— START OF SUPPLIED MATERIAL —
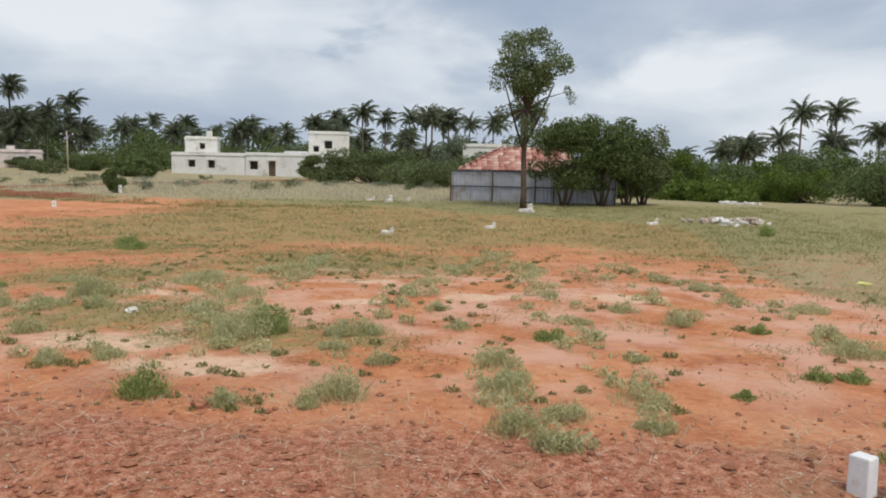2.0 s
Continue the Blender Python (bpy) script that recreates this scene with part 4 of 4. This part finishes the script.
# ---- weeds and grass near the path ----
def weed(x, y, r, h, leaf, label, seed, name="weed_plant"):
    """A rounded tuft: thin stems, and fine leaves that stand up and out, denser at the heart."""
    t = thing(name, pose(x, y, height(x, y) - 0.01, 0, 0, 0), label, "weed", "weeds on the plot")
    q = np.random.default_rng(seed)
    bm = bmesh.new()
    cl = []
    for k in range(int(6 + 26 * r)):
        a, d = q.uniform(0, 2 * math.pi), r * q.uniform(0, 1) ** 0.6
        z = h * q.uniform(0.3, 0.75) * (1 - 0.55 * (d / r) ** 2)
        c = (d * math.cos(a), d * math.sin(a), z)
        cl.append((*c, 0.3 * r + 0.015, 0.3 * r + 0.015, max(0.02, z * 0.7)))
        tube(bm, [(c[0] * 0.5, c[1] * 0.5, 0), (c[0] * 0.8, c[1] * 0.8, z * 0.7), (c[0] * 1.15, c[1] * 1.15, z * 1.5)], [0.004, 0.003, 0.001], 3, False)
    tagged(part("stem", bm, M_WEED_GREY, t), kind="stuff")
    v, f = leaf_cloud(q, cl, int(300 + 15000 * r * r + 1500 * r), 0.008 + 0.013 * h, -1.0, 2.8)
    pts = []
    for _ in range(int(160 + 900 * r)):
        a, d = q.uniform(0, 2 * math.pi), 1.15 * r * math.sqrt(q.uniform(0, 1))
        pts.append((d * math.cos(a), d * math.sin(a), 0.0))
    v2, f2 = blades(q, pts, h * 0.65, 0.003, 0.5)
    f += [tuple(i + len(v) for i in t_) for t_ in f2]
    v += v2
    v = [(p[0], p[1], max(p[2], 0.004)) for p in v]
    part_mesh("foliage", mesh_from("foliage", v, f, leaf), t)


WEEDS = [(-2.87, 5.88, 0.42, 0.34, 1), (-2.64, 5.98, 0.24, 0.42, 0), (-2.9, 3.77, 0.22, 0.28, 0), (-1.56, 3.87, 0.25, 0.3, 1), (-2.28, 3.61, 0.13, 0.15, 1), (-1.73, 3.63, 0.12, 0.14, 1),
         (-1.69, 6.02, 0.2, 0.16, 1), (-1.42, 4.9, 0.15, 0.15, 1), (-1.89, 5.41, 0.2, 0.12, 1), (-0.44, 4.94, 0.24, 0.2, 1), (-0.38, 4.24, 0.28, 0.2, 1), (-0.36, 3.31, 0.24, 0.2, 1)]
WEEDS += [(-0.15, 3.02, 0.16, 0.14, 1), (-0.01, 3.59, 0.2, 0.16, 1), (0.52, 3.42, 0.16, 0.14, 1), (0.55, 4.07, 0.28, 0.17, 1), (2.12, 4.8, 0.13, 0.13, 0), (2.37, 4.76, 0.13, 0.13, 0),
          (2.09, 3.59, 0.12, 0.12, 0), (2.84, 5.65, 0.28, 0.22, 1), (2.94, 6.49, 0.22, 0.16, 1), (2.28, 6.58, 0.15, 0.13, 0), (1.53, 6.82, 0.2, 0.16, 1), (1.11, 7.54, 0.22, 0.16, 1)]
WEEDS += [(2.66, 9.6, 0.3, 0.16, 1), (0.13, 5.98, 0.24, 0.15, 0), (-7.8, 13.9, 0.4, 0.25, 0), (-4.52, 3.9, 0.25, 0.24, 0), (-5.64, 4.1, 0.16, 0.16, 0), (-5.26, 4.42, 0.13, 0.14, 0),
          (-6.97, 4.0, 0.22, 0.14, 1), (-4.09, 4.62, 0.16, 0.17, 1), (-3.71, 4.9, 0.18, 0.14, 1), (-1.93, 5.93, 0.2, 0.2, 1), (-5.32, 7.67, 0.34, 0.26, 1), (-5.5, 7.0, 0.28, 0.2, 1)]
WEEDS += [(-5.46, 7.78, 0.3, 0.3, 1), (-6.1, 6.99, 0.26, 0.22, 1), (-6.0, 5.74, 0.2, 0.16, 0), (-5.65, 5.79, 0.26, 0.16, 1), (-4.89, 5.68, 0.2, 0.2, 1), (-4.93, 7.09, 0.2, 0.18, 1),
          (-8.4, 14.9, 0.3, 0.25, 0), (-10.54, 11.31, 0.06, 0.2, 2), (2.07, 2.4, 0.27, 0.25, 1), (2.45, 2.25, 0.2, 0.24, 0), (7.7, 20.8, 0.3, 0.45, 0), (-7.18, 8.51, 0.25, 0.14, 0)]
WEEDS += [(-4.51, 9.17, 0.5, 0.22, 1), (-3.64, 8.05, 0.45, 0.2, 1), (-36.9, 23.4, 0.35, 0.4, 2), (-6.47, 9.08, 0.3, 0.15, 1), (0.78, 5.27, 0.14, 0.1, 1),
          (1.34, 4.24, 0.1, 0.08, 0), (1.72, 2.93, 0.13, 0.1, 0), (-0.81, 6.4, 0.2, 0.12, 1), (-1.09, 7.44, 0.2, 0.12, 1), (0.5, 6.77, 0.18, 0.12, 1), (3.33, 7.84, 0.3, 0.16, 1)]
WK = [(M_WEED, "low leafy green weed on red earth"), (M_WEED_GREY, "bushy grey-green weed on red earth"), (M_PALM_DRY, "small dry brown weed")]
for k, (x, y, r, h, kind) in enumerate(WEEDS):
    weed(x, y, r * 0.7, h * 0.9, WK[kind][0], WK[kind][1], 300 + k)

# scattered low tufts, thick where the ground is green
gr = np.random.default_rng(9)


def scatter(name, count, x0, x1, y0, y1, chance, h, w, material, label, per=10, spread=0.12, lean=0.6):
    centres = []
    tries = 0
    while len(centres) < count * per and tries < count * 12:
        tries += 1
        x, y = gr.uniform(x0, x1), gr.uniform(y0, y1)
        if gr.uniform() < chance(x, y):
            for _ in range(per):
                px, py = x + gr.normal() * spread, y + gr.normal() * spread
                centres.append((px, py, height(px, py) - 0.004))
    v, f = blades(gr, centres, h, w, lean)
    tagged(new(name, mesh_from(name, v, f, material)), label, "grass", kind="stuff")


def on_green(x, y):
    if y < road_edge(x) + 0.25:
        return 0.0
    g_ = cover(x, y)[0]
    return max(0.0, g_ + 0.7 * noise.noise((x * 1.3, y * 1.3, 4)) - 0.25)


scatter("grass", 4600, -25, 5, 4.0, 15, on_green, 0.045, 0.004, M_GRASS, "short sparse green grass on red earth", 14, 0.09, 1.2)
scatter("grass", 4200, -17, 12, 14, 32, on_green, 0.075, 0.008, M_GRASS, "short meadow grass around the shed", 10, 0.16, 1.0)
scatter("dry_grass", 1600, 2, 16, 4, 30, lambda x, y: 0.6 * cover(x, y)[2], 0.09, 0.006, M_MEADOW, "half-dry olive brown meadow grass", 12, 0.16, 0.8)
scatter("dry_grass", 3000, -30, 4, 31, 70, lambda x, y: 0.8 if y > north_line(x) + 0.8 else 0.0, 0.26, 0.012, M_STRAW, "tall dry straw-coloured grass", 9, 0.25, 0.5)
scatter("dry_grass", 4200, -85, -36, -5, 75, lambda x, y: 0.9 if x < west_line(y) - 6.8 else 0.0, 0.26, 0.012, M_STRAW, "tall dry straw-coloured grass beyond the road", 9, 0.3, 0.5)
scatter("rim_grass", 220, -27, -3, 28, 38, lambda x, y: 0.9 if -0.7 < y - north_line(x) < 0.8 else 0.0, 0.16, 0.012, M_GRASS, "rough green grass along the low bank", 12, 0.15, 0.7)
scatter("grass", 140, -42, -36, 6, 45, lambda x, y: 0.9 if 6.3 < west_line(y) - x < 7.4 else 0.0, 0.25, 0.014, M_OLIVE, "rough green grass along the road's shoulder", 12, 0.2, 0.6)

scatter("straw_litter", 3600, -26, 5, 1.8, 6.4, lambda x, y: 0.9 if 0.1 < y - road_edge(x) < 2.2 else 0.0, 0.04, 0.0035, M_STRAW, "short bits of straw strewn on the red verge", 4, 0.2, 3.0)

# weeds along old wheel tracks, too many to count
cl = []
TRACKS = [[(-0.15, 3.0), (-0.32, 3.45), (-0.36, 4.35), (-0.6, 5.1)], [(0.55, 5.9), (0.26, 6.6), (0.2, 8.7), (0.25, 11.5), (-0.4, 14.5)], [(-1.7, 6.55), (-1.4, 8.8), (-1.1, 11.2), (-0.1, 14.6)],
          [(0.82, 4.1), (0.48, 4.6), (0.38, 5.7)], [(1.7, 7.0), (1.75, 8.5), (1.55, 9.9), (1.45, 12.5)], [(-3.3, 6.3), (-3.3, 7.6), (-3.55, 10.0), (-3.4, 14.3)],
          [(-5.3, 5.4), (-4.3, 4.95), (-4.0, 5.6), (-3.2, 5.2), (-2.2, 5.25), (-1.8, 5.4)], [(-5.9, 5.9), (-5.3, 7.4), (-4.6, 8.8)], [(2.7, 5.4), (2.9, 6.6), (2.6, 9.4), (1.9, 13.0)], [(-3.1, 5.9), (-3.9, 7.4), (-4.4, 9.0), (-3.9, 11.0)]]
for line in TRACKS:
    for p, q in zip(line, line[1:]):
        for k in range(int(15 * math.dist(p, q))):
            u, s = gr.uniform(), gr.uniform(0.02, 0.095)
            x, y = p[0] + (q[0] - p[0]) * u + gr.normal() * 0.17, p[1] + (q[1] - p[1]) * u + gr.normal() * 0.17
            if noise.noise((x * 1.6, y * 1.6, 8)) > -0.1:
                cl.append((x, y, height(x, y) + s * 0.5, s * 1.4, s * 1.2, s * 0.8))
v, f = leaf_cloud(gr, cl, 26000, 0.017, -0.9, 3.2)
tagged(new("low_weeds", mesh_from("low_weeds", v, f, M_WEED_GREY)), "low grey-green weeds along old wheel tracks", "weeds", kind="stuff")

# small dark seedlings and stubs dotted between the larger weeds
cl = []
while len(cl) < 480:
    x, y = gr.uniform(-6.2, 5.0), 3.4 + 10.5 * gr.uniform() ** 1.3
    if noise.noise((x * 0.9, y * 0.9, 21)) + 0.25 * gr.normal() < 0.0:
        continue
    s = 0.014 + 0.036 * gr.uniform() ** 2
    cl.append((x, y, height(x, y) + s * 0.45, s * 1.7, s * 1.3, s * 0.75))
v, f = leaf_cloud(gr, cl, 17000, 0.013, -0.8, 3.2)
tagged(new("seedlings", mesh_from("seedlings", v, f, M_GRASS)), "small dark green seedlings dotted over red earth", "weeds", kind="stuff")
cl = []
while len(cl) < 110:
    x, y = gr.uniform(-24, -6), 4.4 + 9 * gr.uniform() ** 1.4
    if noise.noise((x * 0.7, y * 0.7, 33)) + 0.2 * gr.normal() < 0.08:
        continue
    s = 0.01 + 0.025 * gr.uniform() ** 2
    cl.append((x, y, height(x, y) + s * 0.4, s * 2.2, s * 1.5, s * 0.6))
v, f = leaf_cloud(gr, cl, 4200, 0.011, -0.5, 3.0)
tagged(new("seedlings", mesh_from("seedlings", v, f, M_MEADOW)), "small brown withered stubs on the bare plot", "weeds", kind="stuff")

# far shrubs dotted over the dry grass
for k in range(40):
    x, y = (gr.uniform(-75, -42), gr.uniform(8, 62)) if k % 2 else (gr.uniform(-34, -4), gr.uniform(40, 72))
    if x > west_line(y) - 7 and k % 2:
        continue
    bush(x, y, gr.uniform(0.4, 1.0), gr.uniform(0.4, 0.9), gr.uniform(0.4, 0.8), 700, 0.05, M_PALE if k % 3 else M_OLIVE, "small wild shrub in dry grass", 500 + k, "shrub")


# dry twigs on the verge
tw = random.Random(3)
for x, y, l, a in ((-15.9, 4.4, 0.35, 20), (-13.2, 4.3, 0.3, 70), (-16.2, 5.2, 0.4, 40), (-9.9, 4.6, 0.4, 120), (-10.9, 4.35, 0.3, 150), (-6.8, 4.5, 0.45, 15), (-7.3, 4.9, 0.3, 160)):
    z = height(x, y) + 0.01
    dx, dy = math.cos(radians(a)) * l, math.sin(radians(a)) * l
    bm = tubed([(x, y, z), (x + dx * 0.4, y + dy * 0.4 + 0.02, z + 0.015), (x + dx, y + dy, z + 0.005)], [0.007, 0.005, 0.002], 5)
    tube(bm, [(x + dx * 0.4, y + dy * 0.4 + 0.02, z + 0.015), (x + dx * 0.6 - dy * 0.3, y + dy * 0.6 + dx * 0.3, z + 0.02)], [0.004, 0.001], 4)
    tagged(new("twig", mesh_bm("twig", bm, M_PALM_DRY)), "thin dry twig lying on red earth", "twig")


# ---- clods and pebbles of the verge ----
def stones(name, count, size, material, label, where, seed):
    q = np.random.default_rng(seed)
    base = np.array([(1, 0, 0), (-1, 0, 0), (0, 1, 0), (0, -1, 0), (0, 0, 1), (0, 0, -1)], dtype=float)
    tri = [(0, 2, 4), (2, 1, 4), (1, 3, 4), (3, 0, 4), (2, 0, 5), (1, 2, 5), (3, 1, 5), (0, 3, 5)]
    v, f = [], []
    while len(v) < count * 6:
        x, y = where(q)
        s = size * q.uniform(0.35, 1.0) ** 2 * q.uniform(0.7, 1.6)
        pts = base * q.uniform(0.6, 1.3, (6, 3)) * s
        a = q.uniform(0, 6.28)
        ca, sa = math.cos(a), math.sin(a)
        z = height(x, y) + s * 0.25
        b = len(v)
        v += [(x + p[0] * ca - p[1] * sa, y + p[0] * sa + p[1] * ca, z + p[2] * 0.6) for p in pts]
        f += [tuple(b + i for i in t_) for t_ in tri]
    tagged(new(name, mesh_from(name, v, f, material)), label, "gravel", kind="stuff")


def verge(q):
    x = q.uniform(-26, 5)
    return x, road_edge(x) + 0.05 + abs(q.normal()) * 0.95


def plot(q):
    return q.uniform(-26, 5), q.uniform(4.0, 14)


def apron(q):
    return q.uniform(-7.2, -4.7), q.uniform(2.3, 3.3)


def rut(q):
    """The crumbled crest thrown up beside an old tyre rut."""
    x = q.uniform(-21, -10)
    while noise.noise((x * 1.1, 5, 5)) < -0.15:
        x = q.uniform(-21, -10)
    return x, road_edge(x) + rut_line(x) + q.normal() * 0.1


stones("clods", 1500, 0.03, M_CLOD, "crumbled red clods along an old tyre rut", rut, 6)
stones("clods", 9000, 0.022, M_CLOD, "loose dark red clods along the verge", verge, 1)
stones("clods", 700, 0.034, M_CLOD, "larger red clods along the verge", verge, 2)
stones("pebbles", 6500, 0.011, M_PEBBLE, "pale pebbles mixed into the red verge", verge, 3)
stones("clods", 5000, 0.016, M_CLOD, "small red clods over the plot", plot, 4)
stones("pebbles", 3000, 0.014, M_PEBBLE, "grey chips of stone on the dust apron", apron, 5)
— END OF SUPPLIED MATERIAL —
> _DIRECTION_
Extract only the lines from the line with "Continue the Blender" through the line with "f, leaf), t)", keeping both end lines exactly as they are.

> _TASK RESULT_
Continue the Blender Python (bpy) script that recreates this scene with part 4 of 4. This part finishes the script.
# ---- weeds and grass near the path ----
def weed(x, y, r, h, leaf, label, seed, name="weed_plant"):
    """A rounded tuft: thin stems, and fine leaves that stand up and out, denser at the heart."""
    t = thing(name, pose(x, y, height(x, y) - 0.01, 0, 0, 0), label, "weed", "weeds on the plot")
    q = np.random.default_rng(seed)
    bm = bmesh.new()
    cl = []
    for k in range(int(6 + 26 * r)):
        a, d = q.uniform(0, 2 * math.pi), r * q.uniform(0, 1) ** 0.6
        z = h * q.uniform(0.3, 0.75) * (1 - 0.55 * (d / r) ** 2)
        c = (d * math.cos(a), d * math.sin(a), z)
        cl.append((*c, 0.3 * r + 0.015, 0.3 * r + 0.015, max(0.02, z * 0.7)))
        tube(bm, [(c[0] * 0.5, c[1] * 0.5, 0), (c[0] * 0.8, c[1] * 0.8, z * 0.7), (c[0] * 1.15, c[1] * 1.15, z * 1.5)], [0.004, 0.003, 0.001], 3, False)
    tagged(part("stem", bm, M_WEED_GREY, t), kind="stuff")
    v, f = leaf_cloud(q, cl, int(300 + 15000 * r * r + 1500 * r), 0.008 + 0.013 * h, -1.0, 2.8)
    pts = []
    for _ in range(int(160 + 900 * r)):
        a, d = q.uniform(0, 2 * math.pi), 1.15 * r * math.sqrt(q.uniform(0, 1))
        pts.append((d * math.cos(a), d * math.sin(a), 0.0))
    v2, f2 = blades(q, pts, h * 0.65, 0.003, 0.5)
    f += [tuple(i + len(v) for i in t_) for t_ in f2]
    v += v2
    v = [(p[0], p[1], max(p[2], 0.004)) for p in v]
    part_mesh("foliage", mesh_from("foliage", v, f, leaf), t)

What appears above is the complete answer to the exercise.